O texto apresenta as diferentes vocações que existem na Igreja como serviços e não como qualquer “privilégio”, na construção de uma “comunidade fraterna”.

O discernimento é proposto como instrumento que orienta a vida para a “santidade”, vendo na juventude um “salto qualitativo” quanto ao envolvimento pessoal nas relações e nos compromissos de cada um.

“Jesus pede aos jovens uma reconfiguração da sua própria existência: é um chamamento ao risco, a perder o que já foi adquirido, à confiança”, pode ler-se.

Tolerância zero para abusos sexuais

O texto divulgado pelo Vaticano sublinha ainda a preocupação das novas gerações com a implementação da “tolerância zero” para abusos sexuais e económicos na Igreja Católica.

Estes casos, assinala o texto, minam a credibilidade da instituição, que sofre ainda com a “falta de preparação dos ministros ordenados” para trabalhar com os jovens e a dificuldade de apresentar as suas posições doutrinais e éticas à sociedade contemporânea.

A Santa Sé pede às comunidades católicas que evitem a “tentação de culpabilizar os jovens” quando estes se distanciam da Igreja, que deve “empreender caminhos de conversão” para promover uma reaproximação.

“Mesmo quando são muito críticos, no fundo, os jovens pedem que a Igreja seja uma instituição que brilhe pela exemplaridade, competência, corresponsabilidade e solidez cultural”.

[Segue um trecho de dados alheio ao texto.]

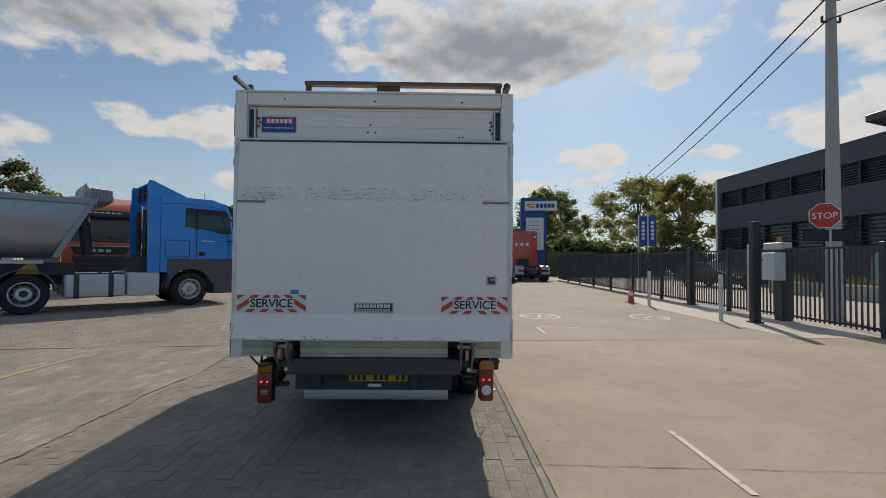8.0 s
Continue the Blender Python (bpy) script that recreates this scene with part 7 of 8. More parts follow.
    for row in (rows[0], rows[-1]):
        base = [t.verts.new((q.co.x, q.co.y, 2.19)) for q in row]
        for k in range(5):
            t.faces.new((row[k], row[k + 1], base[k + 1], base[k]))
    bmesh.ops.recalc_face_normals(t, faces=t.faces[:])
    part("roof_deflector", t, p_white, v, "white roof deflector", smooth=40)
    t = B()
    rows = [[t.verts.new((u * 0.985, y - 0.25 * abs(u) ** 3, z)) for y, z in ((-0.34, 0.17), (-0.02, 0.22), (0.03, 0.34), (0.035, 0.58), (-0.02, 0.63), (-0.32, 0.63))] for u in [-1 + k / 4 for k in range(9)]]
    for a, b in zip(rows, rows[1:]):
        for k in range(6):
            t.faces.new((a[k], b[k], b[(k + 1) % 6], a[(k + 1) % 6]))
    t.faces.new(rows[0])
    t.faces.new(rows[-1][::-1])
    bmesh.ops.recalc_face_normals(t, faces=t.faces[:])
    part("front_bumper", t, m_bumpgrey, v, "dark grey bumper", smooth=35)
    part("grille", box(B(), -0.50, -0.20, 0.66, 0.50, 0.005, 0.90, 0.03), m_black, v, "black grille")
    for z in (0.72, 0.79, 0.85):
        part("grille_slat", box(B(), -0.48, -0.01, z, 0.48, 0.012, z + 0.015), m_rimdirty, v)
    part("underframe", box(B(), -0.5, -7.0, 0.42, 0.5, -1.5, 0.87), m_chassis, v)
    return v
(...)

De várias conferências episcopais e dos próprios jovens chegaram propostas para uma Igreja “menos institucional e mais relacional”, capaz de “acolher sem julgar previamente”.

“Hoje os jovens procuram uma Igreja autêntica. Queremos dizer, especialmente à hierarquia da Igreja, que ela deve ser transparente, acolhedora, honesta, convidativa, comunicativa, acessível, alegre e interativa com a comunidade”.

O documento de trabalho de 2018 aborda a relação entre os jovens e a religião e a espiritualidade, que vai do “desinteresse e apatia” à busca de um sentido para a vida individual e coletiva.

“Emerge um novo paradigma de religiosidade, descrita como pouco institucionalizada e cada vez mais ‘líquida’, assinalada por uma radical variedade de percursos individuais, mesmo entre os que dizem pertencer à mesma confissão”.

Num contexto religioso marcado pela “variedade e as diferenças”, os jovens católicos confrontam-se com dificuldades ligadas a perseguições ou a tendências que querem remeter a prática da fé para o âmbito “puramente privado”.

Segundo o Vaticano, as novas gerações, em geral, mostram-se “abertas à espiritualidade”, mesmo que o sagrado não marque presença na sua vida diária; a diversidade de posições é igual quando o tema é a figura de Jesus, visto como “homem bom e referência ética” por quem não é cristão.

O Sínodo dos Bispos pode ser definido, em termos gerais, como uma assembleia consultiva de representantes dos episcopados católicos de todo o mundo, a que se juntam peritos e outros convidados, com a tarefa ajudar o Papa no governo da Igreja.